Action Planning: Refers to a world description in logic, where a number of atomic propositions describe what can be true or false in each state of the world. By applying operators to a world, one arrives at another world, where different atoms might be true or false. Usually, only few atoms are affected by an action, and most of them remain the same.

Duplicate Elimination Scope: The number of layers that a back edge in a breath-first (or best-first) search graph can cross. It is an important parameter for the design of memory-limited frontier search algorithms and has application to improve the efficiency of both symbolic and disk-based search.

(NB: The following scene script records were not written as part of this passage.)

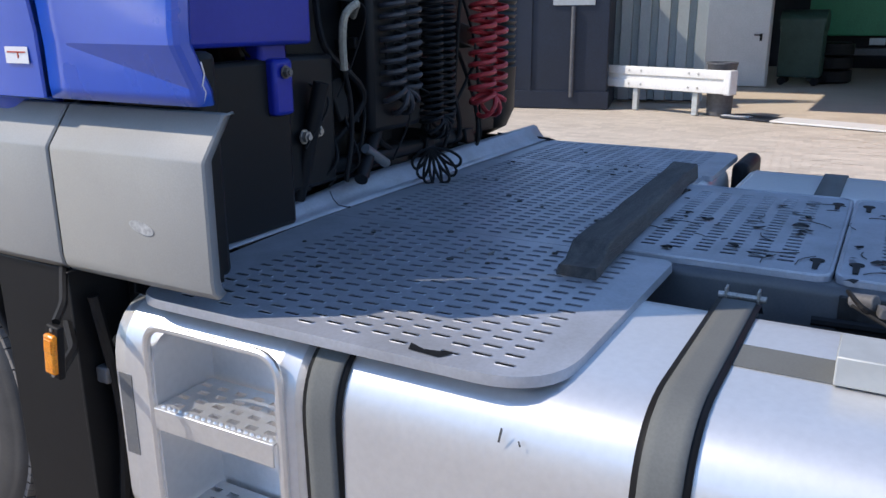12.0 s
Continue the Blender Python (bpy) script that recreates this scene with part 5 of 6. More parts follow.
part("scratch", box(0.0008, 0.004, 0.028, pose(-1.2215, 2.0, 0.852, 12, 0, 0)), "wood", mark, "dark scratch")
part("scratch", box(0.0008, 0.003, 0.010, pose(-1.2215, 1.965, 0.845, -20, 0, 0)), "wood", mark, "dark scratch")

# ---- steps in the tank end ----
frame_o = rounded([(2.475, 0.385), (2.845, 0.385), (2.845, 0.893), (2.475, 0.893)], 0.06, 6)
part("frame_bead", tube([(-1.222, a, b) for a, b in frame_o + frame_o[:1]], 0.009, 8), "alu_step", step_tank)
part("back_panel", span(-1.05, -1.045, 2.49, 2.83, 0.40, 0.878), "alu_step", step_tank)
for z in (0.705, 0.428):
    tread = span(-1.232, -1.06, 2.492, 2.828, z - 0.005, z)
    slots = []
    for i, yy in enumerate(np.arange(2.525, 2.80, 0.052)):
        for j, xx in enumerate((-1.20, -1.165, -1.13, -1.095)):
            slots.append(box(0.016, 0.028, 0.05, pose(xx, yy + (0.024 if j % 2 else 0), z)))
    st = part("step_tread", carve(tread, join(*slots)), "alu_step", step_tank, "pressed perforated step plate")
    teeth = join(*[cyl(0.006, 0.006, pose(-1.222, yy, z + 0.002), 8, 0.003) for yy in np.arange(2.505, 2.82, 0.017)])
    part("grip_teeth", teeth, "alu_step", st)
    part("front_lip", span(-1.235, -1.231, 2.492, 2.828, z - 0.052, z), "alu_step", st, bevel=0.0015)
# thin grey patch that paints a cast shadow on the tank end
part("grey_shadow", span(-1.2235, -1.2215, 2.905, 2.945, 0.56, 0.76), "grey_steel", step_tank, "small grey patch standing for a cast shadow")


# ---- far tank fittings ----
for y in (1.10, 1.66):
    st = thing("tank_strap", "grey steel strap on the far tank", "strap", "tank straps")
    pts = [(-a - 0.03, b) for a, b in tank_path(0.006)]
    part("band", grid([[(a, yy, b) for yy in (y - 0.04, y, y + 0.04)] for a, b in pts]), "strap", st, solid=0.005)
fb = thing("filler_cap", "black filler cap and grey box on the far tank", "fuel cap")
part("box", box(0.12, 0.13, 0.07, pose(0.94, 1.32, 0.965)), "black", fb, bevel=0.003)
part("cap", lathe([(0.0, 0.055), (0.05, 0.058), (0.055, 0.052), (0.055, 0.0005)], 28, "z", pose(1.08, 1.32, 0.955)), "black", fb)
part("bottom_bracket", span(0.70, 1.15, 0.80, 0.86, 0.29, 0.34), "black", fb)


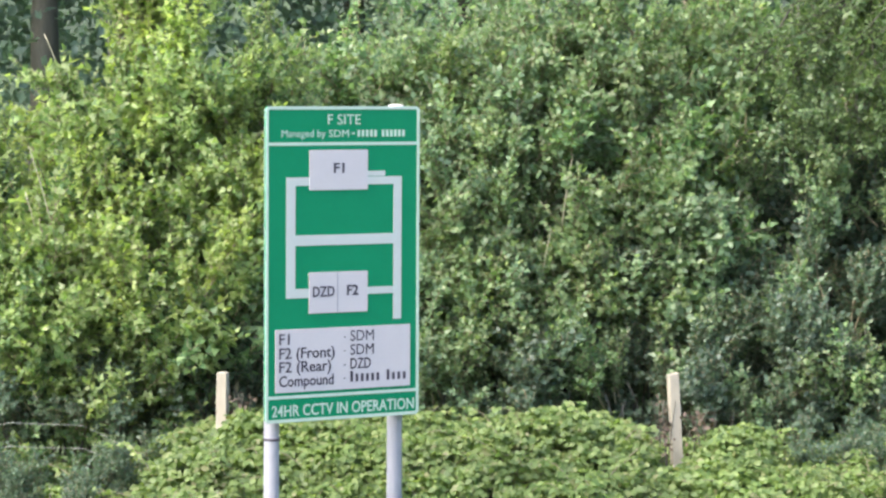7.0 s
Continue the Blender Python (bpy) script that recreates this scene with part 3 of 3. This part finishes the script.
def brambles():
    rng = np.random.default_rng(77)
    n = 46000
    x, y = rng.uniform(-5.2, 5.2, n), 21.75 + 3.8 * rng.uniform(0, 1, n) ** 0.9
    z = np.array([bank(a, b) for a, b in zip(x, y)]) - np.abs(rng.normal(0, 0.06, n)) + rng.normal(0, 0.02, n)
    keep = z > 0.02
    c = np.stack([x, y, z], 1)[keep]
    n = len(c)
    place, way, up, size = [], [], [], []
    az = rng.uniform(0, 6.28, n)
    tilt = rng.normal(0, 0.52, (n, 3)) + np.array([-0.15, -0.85, 0.7])
    big = rng.uniform(0.038, 0.078, n)
    for k, off in ((0, 0.0), (1, 1.25), (2, -1.25)):
        a = az + off
        w = np.stack([np.cos(a), np.sin(a), rng.uniform(-0.75, 0.1, n)], 1)
        place.append(c)
        way.append(w)
        up.append(tilt)
        size.append(big * (1.0 if k == 0 else 0.85))
    place, way, up, size = (np.concatenate(q) for q in (place, way, up, size))
    ob = new("brambles", leaves_mesh("brambles", place, way, up, size, size * 0.78, LEAF_BRAMBLE, PLAIN))
    tagged(ob, "dense light green bramble thicket over the fence foot", "brambles", kind="stuff")
    lines, place, way, up, size = [], [], [], [], []
    for i in range(560):
        x0, y0 = rng.uniform(-5, 5), rng.uniform(22.2, 25)
        a, ln = rng.uniform(0, 6.28), rng.uniform(0.3, 0.75)
        if abs(x0 - 1.65) < 0.4 and y0 < 24.1:
            continue
        t = np.linspace(0, 1, 7)
        z0, lift = bank(x0, y0), rng.uniform(0.04, 0.24)
        pts = np.stack([x0 + math.cos(a) * ln * t, y0 + math.sin(a) * ln * t * 0.6, z0 * (0.5 + 0.5 * t) + lift * np.sin(t * 2.2) - 0.12 * t ** 3], 1)
        lines.append((pts, 0.004 * (1 - 0.5 * t)))
        for k in range(9):
            u = 0.2 + 0.1 * k
            p = np.array([np.interp(u, t, pts[:, q]) for q in range(3)])
            b = a + (1.4 if k % 2 else -1.4) + rng.normal(0, 0.4)
            for off, share in ((0, 1.0), (1.2, 0.8), (-1.2, 0.8)):
                place.append(p + [0.03 * math.cos(b), 0.03 * math.sin(b), 0.005])
                way.append((math.cos(b + off), math.sin(b + off), rng.uniform(-0.6, 0.1)))
                up.append(rng.normal(0, 0.45, 3) + [-0.1, -0.6, 0.8])
                size.append(rng.uniform(0.048, 0.08) * share)
    size = np.array(size)
    sprigs = new("bramble_sprigs", leaves_mesh("bramble_sprigs", place, way, up, size, size * 0.75, LEAF_BRAMBLE))
    tagged(sprigs, "leafy light green bramble sprigs standing out of the thicket", "brambles", kind="stuff")
    canes = new("bramble_canes", tubes_mesh("bramble_canes", lines, TWIG, 4))
    tagged(canes, "arching brown bramble canes among the leaves", "brambles", kind="stuff")


brambles()


def grass():
    """Rough grass at the foot of the bank."""
    rng = np.random.default_rng(15)
    n = 26000
    place = np.stack([rng.uniform(-5.5, 5.5, n), rng.uniform(20.6, 22.9, n), np.full(n, -0.03)], 1)
    way = rng.normal(0, 0.22, (n, 3)) + [0, 0, 1]
    size = rng.uniform(0.12, 0.42, n)
    ob = new("grass", leaves_mesh("grass", place, way, rng.normal(0, 1, (n, 3)) + [0, -1, 0], size, np.full(n, 0.012), LEAF_BRAMBLE, PLAIN))
    tagged(ob, "rough light green grass at the foot of the brambles", "grass", kind="stuff")


grass()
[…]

Model Checking: For a system model together with a formal description of a property, model checking is a push-button decision procedure. In case the desired property is not satisfied by the model, it returns a counter-example in form of a trace. Among the options for the specification of the model, there are Kripke structures and labelled transition systems. Valid choices for property specifications are linear and branching time logics, or the propositional µ-calculus.

Relational Product: Specialized procedure that combines conjunction and variable quantification in one specialized BDD operation.

Pattern Database: Given that state in a search problem is described as a vector of state variables, pattern variables denote a subset of them. They define an abstraction such that any path in the concrete state space induces a path in the abstract one. A pattern is a specific assignment of values to the pattern variables. A pattern database completely evaluates the abstract search space prior to the base level search in form of a lookup table indexed by the abstract containing the shortest goal distance.

Pattern Packing: Solves the pattern selection problem for constructing pattern database search heuristics. One bin represents a container for the abstract state space and approximates the memory usage for pattern database construction. Multiple bins apply for disjoint pattern database construction. In difference to standard bin packing, the effect of the selection of patterns is multiplicative.